The poetry of silm as moonlight on water is so much more conducive to actually generating pussy juice than the word *slime* which is what those modern patronizing fuckers use now. As a writer, I think any of us can and should make up words if a common word doesn’t convey the right feeling or intention. And why not? When one is writing fiction it is not like non-fiction such that the vocabulary is more imaginary and expansive. It was probably writers who actually coined words that later found a home in dictionaries.

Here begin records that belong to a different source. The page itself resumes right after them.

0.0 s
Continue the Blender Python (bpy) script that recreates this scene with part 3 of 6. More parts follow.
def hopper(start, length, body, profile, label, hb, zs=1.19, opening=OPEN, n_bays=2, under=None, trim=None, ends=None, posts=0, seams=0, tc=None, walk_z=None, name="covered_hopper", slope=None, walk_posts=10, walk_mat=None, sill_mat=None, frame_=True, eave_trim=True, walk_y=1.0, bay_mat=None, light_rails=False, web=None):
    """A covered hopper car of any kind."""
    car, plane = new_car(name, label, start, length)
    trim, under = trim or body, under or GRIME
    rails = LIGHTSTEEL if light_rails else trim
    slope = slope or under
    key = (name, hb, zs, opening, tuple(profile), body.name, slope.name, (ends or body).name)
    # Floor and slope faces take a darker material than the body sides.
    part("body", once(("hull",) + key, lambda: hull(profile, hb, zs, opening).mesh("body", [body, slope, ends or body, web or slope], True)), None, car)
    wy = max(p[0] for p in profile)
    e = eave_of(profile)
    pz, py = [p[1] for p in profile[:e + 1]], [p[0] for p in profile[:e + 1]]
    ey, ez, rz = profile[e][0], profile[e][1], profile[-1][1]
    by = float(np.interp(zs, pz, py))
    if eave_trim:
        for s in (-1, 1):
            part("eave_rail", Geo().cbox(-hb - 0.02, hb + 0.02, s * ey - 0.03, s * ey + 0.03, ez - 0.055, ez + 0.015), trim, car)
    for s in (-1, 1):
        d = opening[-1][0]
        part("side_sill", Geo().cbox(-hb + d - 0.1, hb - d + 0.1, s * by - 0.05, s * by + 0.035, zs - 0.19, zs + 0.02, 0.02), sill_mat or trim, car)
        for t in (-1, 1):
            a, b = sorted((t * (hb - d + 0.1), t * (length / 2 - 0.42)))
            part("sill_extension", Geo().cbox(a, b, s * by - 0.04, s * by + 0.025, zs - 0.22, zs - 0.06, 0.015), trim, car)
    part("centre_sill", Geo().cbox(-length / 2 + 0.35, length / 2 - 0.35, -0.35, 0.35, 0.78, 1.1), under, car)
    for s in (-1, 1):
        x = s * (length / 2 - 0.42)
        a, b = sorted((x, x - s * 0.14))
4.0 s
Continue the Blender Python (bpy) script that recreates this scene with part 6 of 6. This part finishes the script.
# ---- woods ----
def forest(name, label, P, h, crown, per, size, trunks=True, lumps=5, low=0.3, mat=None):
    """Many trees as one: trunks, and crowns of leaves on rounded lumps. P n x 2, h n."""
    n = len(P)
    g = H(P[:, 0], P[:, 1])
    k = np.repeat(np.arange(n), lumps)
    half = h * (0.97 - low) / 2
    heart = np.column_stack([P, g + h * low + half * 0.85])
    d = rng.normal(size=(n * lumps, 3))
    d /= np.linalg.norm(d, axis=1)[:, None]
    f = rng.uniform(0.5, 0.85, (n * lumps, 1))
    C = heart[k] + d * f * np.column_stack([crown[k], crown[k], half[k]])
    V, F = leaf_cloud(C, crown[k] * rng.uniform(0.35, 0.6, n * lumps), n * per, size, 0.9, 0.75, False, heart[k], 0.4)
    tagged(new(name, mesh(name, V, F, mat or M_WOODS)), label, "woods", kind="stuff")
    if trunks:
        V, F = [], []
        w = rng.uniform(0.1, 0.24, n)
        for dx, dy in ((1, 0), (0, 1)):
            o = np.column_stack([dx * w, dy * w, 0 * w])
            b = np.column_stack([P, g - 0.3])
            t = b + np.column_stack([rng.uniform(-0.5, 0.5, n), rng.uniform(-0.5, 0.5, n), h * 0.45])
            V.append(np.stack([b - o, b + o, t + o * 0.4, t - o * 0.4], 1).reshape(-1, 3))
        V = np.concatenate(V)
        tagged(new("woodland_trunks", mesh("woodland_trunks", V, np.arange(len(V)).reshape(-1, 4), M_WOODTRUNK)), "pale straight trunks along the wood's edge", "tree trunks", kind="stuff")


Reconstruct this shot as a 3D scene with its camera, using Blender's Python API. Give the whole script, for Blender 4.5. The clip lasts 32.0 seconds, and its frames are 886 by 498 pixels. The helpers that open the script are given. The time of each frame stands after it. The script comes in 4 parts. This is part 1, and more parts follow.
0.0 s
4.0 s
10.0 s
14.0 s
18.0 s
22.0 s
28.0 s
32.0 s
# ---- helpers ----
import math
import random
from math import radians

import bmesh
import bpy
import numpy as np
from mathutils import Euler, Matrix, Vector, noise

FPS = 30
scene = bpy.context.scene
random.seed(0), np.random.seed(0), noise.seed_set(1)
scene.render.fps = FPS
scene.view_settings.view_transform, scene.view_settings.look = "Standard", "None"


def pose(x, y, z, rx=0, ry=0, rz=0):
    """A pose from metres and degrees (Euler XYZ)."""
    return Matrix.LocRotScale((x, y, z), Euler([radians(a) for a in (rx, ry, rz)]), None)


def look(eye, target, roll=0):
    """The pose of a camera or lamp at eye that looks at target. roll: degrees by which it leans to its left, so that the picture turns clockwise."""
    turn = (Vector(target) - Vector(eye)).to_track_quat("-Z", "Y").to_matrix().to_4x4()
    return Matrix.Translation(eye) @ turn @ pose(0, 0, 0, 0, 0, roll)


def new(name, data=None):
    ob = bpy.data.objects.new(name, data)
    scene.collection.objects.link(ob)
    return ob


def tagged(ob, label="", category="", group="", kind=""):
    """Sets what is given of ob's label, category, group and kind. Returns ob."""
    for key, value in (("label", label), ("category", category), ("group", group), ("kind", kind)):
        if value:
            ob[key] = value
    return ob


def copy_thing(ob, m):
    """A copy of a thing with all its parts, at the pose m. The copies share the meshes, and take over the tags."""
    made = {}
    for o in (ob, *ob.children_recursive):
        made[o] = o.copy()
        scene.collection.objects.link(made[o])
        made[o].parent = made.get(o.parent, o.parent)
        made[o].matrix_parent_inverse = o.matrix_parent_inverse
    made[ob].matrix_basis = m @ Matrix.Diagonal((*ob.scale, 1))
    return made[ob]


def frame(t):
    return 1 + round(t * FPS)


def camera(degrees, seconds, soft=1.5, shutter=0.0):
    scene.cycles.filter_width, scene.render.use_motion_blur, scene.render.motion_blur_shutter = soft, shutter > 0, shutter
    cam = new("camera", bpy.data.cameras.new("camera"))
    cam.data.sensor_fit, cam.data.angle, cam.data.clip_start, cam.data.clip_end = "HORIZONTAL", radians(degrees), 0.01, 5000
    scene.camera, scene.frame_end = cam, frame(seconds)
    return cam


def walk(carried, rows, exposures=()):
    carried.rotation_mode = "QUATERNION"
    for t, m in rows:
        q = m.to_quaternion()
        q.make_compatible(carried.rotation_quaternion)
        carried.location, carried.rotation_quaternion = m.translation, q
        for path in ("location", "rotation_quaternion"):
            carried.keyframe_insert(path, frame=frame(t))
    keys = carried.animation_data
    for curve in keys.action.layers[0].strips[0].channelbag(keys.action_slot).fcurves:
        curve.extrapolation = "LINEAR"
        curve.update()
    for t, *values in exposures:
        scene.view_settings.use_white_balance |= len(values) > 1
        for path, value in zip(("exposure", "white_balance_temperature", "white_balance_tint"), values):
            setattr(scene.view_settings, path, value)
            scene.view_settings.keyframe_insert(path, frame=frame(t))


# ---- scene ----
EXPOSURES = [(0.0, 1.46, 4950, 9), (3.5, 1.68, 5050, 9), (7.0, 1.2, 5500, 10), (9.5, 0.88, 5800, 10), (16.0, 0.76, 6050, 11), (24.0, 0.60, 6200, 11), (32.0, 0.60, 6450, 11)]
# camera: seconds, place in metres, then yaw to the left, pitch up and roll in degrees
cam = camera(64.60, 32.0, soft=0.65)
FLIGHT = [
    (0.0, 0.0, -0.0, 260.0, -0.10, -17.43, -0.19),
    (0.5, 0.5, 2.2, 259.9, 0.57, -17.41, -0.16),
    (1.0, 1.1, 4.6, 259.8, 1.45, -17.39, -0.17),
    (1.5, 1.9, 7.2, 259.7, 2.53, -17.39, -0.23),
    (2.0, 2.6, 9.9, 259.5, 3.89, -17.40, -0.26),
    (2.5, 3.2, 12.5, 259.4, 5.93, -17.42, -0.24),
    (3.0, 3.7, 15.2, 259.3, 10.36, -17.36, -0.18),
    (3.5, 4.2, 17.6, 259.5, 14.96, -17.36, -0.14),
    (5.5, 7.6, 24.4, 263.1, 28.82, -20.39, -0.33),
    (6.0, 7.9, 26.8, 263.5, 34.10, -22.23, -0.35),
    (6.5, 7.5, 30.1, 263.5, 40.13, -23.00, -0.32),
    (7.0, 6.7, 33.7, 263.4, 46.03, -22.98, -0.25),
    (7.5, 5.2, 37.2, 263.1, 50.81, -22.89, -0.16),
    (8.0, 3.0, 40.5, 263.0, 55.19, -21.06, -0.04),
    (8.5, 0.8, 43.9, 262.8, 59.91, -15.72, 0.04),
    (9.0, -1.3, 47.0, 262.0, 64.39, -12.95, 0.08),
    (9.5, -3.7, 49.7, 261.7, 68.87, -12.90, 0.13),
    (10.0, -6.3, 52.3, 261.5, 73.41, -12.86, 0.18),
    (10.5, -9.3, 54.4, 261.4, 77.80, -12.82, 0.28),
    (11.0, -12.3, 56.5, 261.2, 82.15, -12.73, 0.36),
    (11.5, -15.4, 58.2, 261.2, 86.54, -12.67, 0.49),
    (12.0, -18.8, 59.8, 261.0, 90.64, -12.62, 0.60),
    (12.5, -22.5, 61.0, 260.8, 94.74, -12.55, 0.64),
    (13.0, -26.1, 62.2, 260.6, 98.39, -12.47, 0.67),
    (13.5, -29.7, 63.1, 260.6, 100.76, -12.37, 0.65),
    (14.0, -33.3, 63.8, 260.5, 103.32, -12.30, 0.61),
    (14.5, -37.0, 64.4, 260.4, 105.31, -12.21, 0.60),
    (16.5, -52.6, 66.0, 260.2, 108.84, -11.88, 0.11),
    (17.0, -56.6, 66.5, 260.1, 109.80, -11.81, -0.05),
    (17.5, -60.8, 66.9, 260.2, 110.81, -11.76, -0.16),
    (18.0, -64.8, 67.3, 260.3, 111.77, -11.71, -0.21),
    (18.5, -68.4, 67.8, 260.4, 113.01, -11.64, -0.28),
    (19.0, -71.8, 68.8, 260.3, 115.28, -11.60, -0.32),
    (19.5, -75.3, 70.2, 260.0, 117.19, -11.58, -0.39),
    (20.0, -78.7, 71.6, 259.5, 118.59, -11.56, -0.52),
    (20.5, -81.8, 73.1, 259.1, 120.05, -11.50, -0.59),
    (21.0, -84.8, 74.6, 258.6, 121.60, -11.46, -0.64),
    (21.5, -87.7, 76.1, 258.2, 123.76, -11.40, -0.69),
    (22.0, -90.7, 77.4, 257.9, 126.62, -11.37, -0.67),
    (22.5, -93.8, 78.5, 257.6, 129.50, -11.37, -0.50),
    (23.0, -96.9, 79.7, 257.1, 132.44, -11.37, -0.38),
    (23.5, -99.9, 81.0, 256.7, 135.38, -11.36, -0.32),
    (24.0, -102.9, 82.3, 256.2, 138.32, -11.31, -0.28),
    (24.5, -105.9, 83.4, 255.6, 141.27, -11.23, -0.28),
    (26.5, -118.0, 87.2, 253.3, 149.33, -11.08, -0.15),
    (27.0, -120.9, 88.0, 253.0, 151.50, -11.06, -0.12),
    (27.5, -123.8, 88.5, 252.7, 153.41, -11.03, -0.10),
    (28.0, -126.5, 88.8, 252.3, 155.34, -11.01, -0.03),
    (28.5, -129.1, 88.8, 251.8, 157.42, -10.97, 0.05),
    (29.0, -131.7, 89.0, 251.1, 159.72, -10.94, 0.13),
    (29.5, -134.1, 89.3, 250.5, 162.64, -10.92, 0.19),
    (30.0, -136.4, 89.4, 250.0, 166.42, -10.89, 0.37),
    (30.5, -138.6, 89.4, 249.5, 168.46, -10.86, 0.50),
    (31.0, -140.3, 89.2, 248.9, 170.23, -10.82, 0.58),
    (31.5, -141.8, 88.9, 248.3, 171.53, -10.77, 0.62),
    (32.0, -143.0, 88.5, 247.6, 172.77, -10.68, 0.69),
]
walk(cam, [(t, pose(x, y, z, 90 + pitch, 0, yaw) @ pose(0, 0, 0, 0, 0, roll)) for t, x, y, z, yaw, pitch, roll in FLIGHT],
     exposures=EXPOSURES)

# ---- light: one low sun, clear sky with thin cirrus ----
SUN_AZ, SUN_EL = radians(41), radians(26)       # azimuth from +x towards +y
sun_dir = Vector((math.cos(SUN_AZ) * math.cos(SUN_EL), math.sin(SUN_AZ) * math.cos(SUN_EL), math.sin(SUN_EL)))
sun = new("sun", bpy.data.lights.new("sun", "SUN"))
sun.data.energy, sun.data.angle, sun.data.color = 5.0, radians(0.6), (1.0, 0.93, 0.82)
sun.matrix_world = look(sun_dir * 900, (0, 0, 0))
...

Do I sound a bit offended or even hostile about this? I’m not really. It’s just that once I embarked on my genre, I was dismayed at how some of my words or stories triggered so many people whom I am sure are either having sex and enjoying it or wishing they were. That’s the entire point, isn’t it? I’m a writer of spicy romance. My work is always about love and relationship, sensuality and connection, all the dramatic spiciness of a life well-lived. We can find that deliciousness in nature, in the kitchen, the garden, the art gallery, in music and poetry as well as each other if we care to look for it.


I write about silm and cum and jizz and such, because to me both a woman’s silm and a man’s cum are like moonlight on water. When one is sexually healthy and mindful then those precious fluids are experienced as the essence of life-making, life-enhancing ambrosia. There are those of us who relish that moisture between our legs and know it to be a regenerative gift. But I’ve also been told by others that feel the aftermath of sex is messy and must be washed away immediately. To each her own.


Some people are luckier than others in their sexual experiences. If there is pleasure it is a gift. As for me, pleasure is a calling, my raison d'etre. To hold a sense of pleasure and face the world with a genuine smile, an open, fulfilled and content heart can be a way to exude that very important elemental to others with nary a word nor gesture. This is something that can, nevertheless, be felt and known.


The last story in my first book: Waking Up in the trilogy series, Pleasure as a Higher Calling is exactly about that. The story talks about how the experience of one person’s pleasure radiates not only inward but outward as well. Others may sense something of the contentment and openness and lean into it. They may not understand why or even be aware of the subtle vibrational energy they are experiencing or where it is coming from for certain. But when you stop to think about that for a moment, you may remember bumping into someone and feeling an uplifting shift in your own energy field without any overt sense of sexuality. It's a primal force. It's the life force.


If we can learn to hold a love-tone and share it with the world, we should, shouldn’t we? It’s my pleasure to write my stories and share them with you. If you decide to buy one or any of my books and enjoy them (or even if you don’t­ – we can’t please everyone, right?) it would be wonderful for me if you would share your honest thoughts by writing a review on Amazon.

By doing so, you would be not only contributing to my success, for which I would be grateful and honored, but you just might nudge another pleasure appreciator to check them out as well. Thanks for being here. I appreciate you!


Etymology

by Robert Haas


Her body by the fire Mimicked the light-conferring midnights Of philosophy. Suppose they are dead now. Isn’t “dead now” an odd expression? The sound of the owls outside And the wind soughing in the trees Catches in their ears, is sent out In scouting parties of sensation down their spines. If you say it became language or it was nothing, Who touched whom? In what hurtle of starlight? Poor language, poor theory Of language. The shards of skull In the Egyptian museum looked like maps of the wind-eroded Canyon labyrinths from which, Standing on the verge In the yellow of a dwindling fall, you hear Echo and re-echo the cries of terns Fishing the worked silver of a rapids. And what to say of her wetness? The Anglo-Saxons Had a name for it. They called it silm. They were navigators. It was also Their word for the look of moonlight on the sea.